Sunday, June 28, 2009

Four Needle Coptic Bound Journal

Coptic Journal bound with canvas paper
Matte Board covers

I wanted to share with you how I make my hand made Coptic bound journals. I bind books out of necessity, not necessarily a love of book binding. Some of my techniques are a bit unorthodox but the resulting books are sturdy work horses.


4 needles - if you have curved sewing needles these will work best but you can use straight needles. Just make sure the eye is big enough to accommodate your chosen binding thread.

Bone folder or back of a wooden spoon. Helps to really crease the pages and reduce swell in the book.

Waxed linen or other sturdy thread. I tried using crochet cotton on a bunch of journals and it just does not hold up. The waxed linen thread is really best

Paper torn down to the spread you want. I'm making a landscape book so my spread is 8" high x 20.5" wide and I folded the pages in half. Nesting several pages together makes a "signature". The signatures will be sewn together later.

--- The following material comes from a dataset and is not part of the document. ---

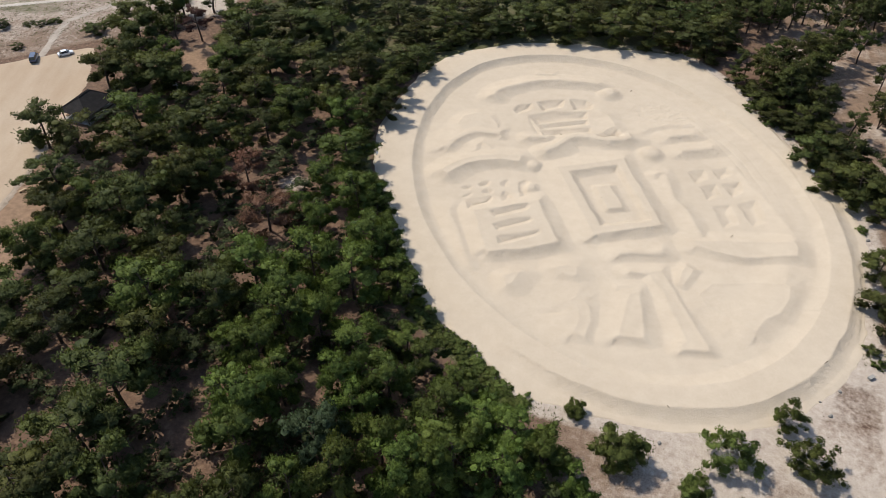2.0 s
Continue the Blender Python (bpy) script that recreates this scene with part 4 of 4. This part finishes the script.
grass_field("dune_grass", "dry straw-coloured dune grass in patches", 12000, 51, lambda x, y: dune(x, y), (-232, -112, 85, 215), STRAW, 0.26)
grass_field("dune_weeds", "dull green weeds among the dune grass", 6000, 52, lambda x, y: dune(x, y) & (lattice(x, y, 16, 9) > 0.1), (-232, -112, 85, 215), GRASS, 0.3)
grass_field("dry_turf", "sparse dry turf under the eastern pines", 16000, 53, lambda x, y: off_coin(x, y) & (x > 50) & ((y > 95) | (x > 68)), (50, 140, 60, 240), STRAW, 0.22)
grass_field("weeds", "low green weeds on the sandy ground", 5000, 54, lambda x, y: off_coin(x, y) & (x > 64) & (lattice(x, y, 9, 12) > 0.25), (64, 140, 60, 240), GRASS, 0.4)
grass_field("edge_grass", "green grass along the coin's edge", 9000, 55, lambda x, y: (edge_gap(x, y) > 0.1) & (edge_gap(x, y) < 5.5) & ((x < 8) & (y < 150) | (x > 56) & (y > 84) & (y < 94)),
            (-50, 66, 60, 196), GRASS, 0.3)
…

2 Covers cut 1/4" higher and 1/8" longer than your folded signatures

An awl is hand, but you can use a nail too

A mallet is optional. A regular hammer will do too.

I'm making a book that will be an oil painting sketchbook so I cut down paper in a canvas pad for my signatures. You can use ANY paper and even mix and match the papers so you can have drawing papers, printing papers and watercolor papers. You can use the book to test drive lots of new papers too.

Cut your pages. Use the bone folder or the back of a wooden spoon to crease your paper. If you use heavy paper, nest 3 sheets to make your signature. Lighter paper can accommodate more pages in the signature.

This flimsy piece of paper is called a jig. Omit this step at you own peril. What you are making is a tool to help you mark consistent stitching holes in your signature and your covers. Make this paper as tall as the spine and 2" wide. Fold it in half. Then mark your sewing holes. You want the top and bottom holes to be about 5/8" of an inch in from edge. Place the other two holes where you want them.(Four holes in total...hence the name "Four Needle Coptic"). Use you awl to poke gentle holes in the jig.

Now you are ready to use the jig to transfer holes to the spines of the signatures. Mark them on the inside fold. Then use the awl to poke holes in the signature.

Using your jig again, mark the holes on the 2 covers. Leave about 3/8" distance between the holes and the spine.If you like you can stack the covers on on top of the other to make sure the holes are in the right place. Use the nail or awl and a hammer or mallet to punch the holes.

Now you are ready to prepare the needles and threads for sewing. Count the number of signatures and 2 covers. Measure using the thread, the length of spine. Multiply this amount of thread times the number of signatures plus 2 covers. Add 4 more cover lengths.(Just in case! You don't want to run out of thread at the end!) Fold (do not cut) the length of thread in half and make a book binders not on the end of the thread. Repeat this so you have 2 long threads with a total of 4 needles, one on each end.

OK, now you a ready to sew your book together. Stack you signatures and covers near by. Set up the first signature (not starting with the cover yet) by threading one of your double needle threads from the inside of the signature.Do the other thread too. Four needles should be dangling on equal lengths of thread from the outside of the first signature. Now grab the cover and stitch each needle into the outside hole of the cover.

Sew back though the first section and crisscross the threads inside the signature fold and bring the needles outside again.
Kettle stitch all four threads.


Continue crisscrossing and kettle stitching for each signature. Use the wooden spoon or bone folder to crease the spines of all signatures. This reduces swell.

Stitch through the inside hole of the remaining cover piece. Kettle stitch through the last section and sew back with the last signature. Tie off with a square knot.

And there you have a Coptic book bound with your own paper. If you make one, please leave me your link and I'll post everyone's book.


Jeanette said...

Thank you for sharing this technique Lindsay. I've been toying with creating my own sketchbooks for ages. This may be the push to actually do so!

parisa mahmoudi said...

Hi Lindsay!
So thanks of your nice wish on your comment,you are so kind!
And thanks about this post.I must try it on my own sketchbook!

Cynthia said...

This is a lovely book you have made. Great explanation on the sewing too. Thanks

Lindsay said...

Thanks people.I really recommend you try it because it's fun to make if you don't worry about perfection and having your own paper is such a luxury. Please send me your link if you make one.I'll post them!

vivien said...

thanks for these lovely clear instructions - I'm definitely going to have a go

... only not immediately as I'm up to my eyes in paperwork for teaching again :>(

I really enjoyed making the sketchbooks you previously gave the instructions for in the Flying Pictures project :>) so did my students

Lindsay said...

Vivien, it made me very happy that you used my accordion instructions so throughly! That fact that you shared them with students made my teacher heart sing!

Pam Johnson Brickell said...

Thanks, Lindsay for the instructions. I especially like your use of canvas paper :) I'll be trying my hand at it soon.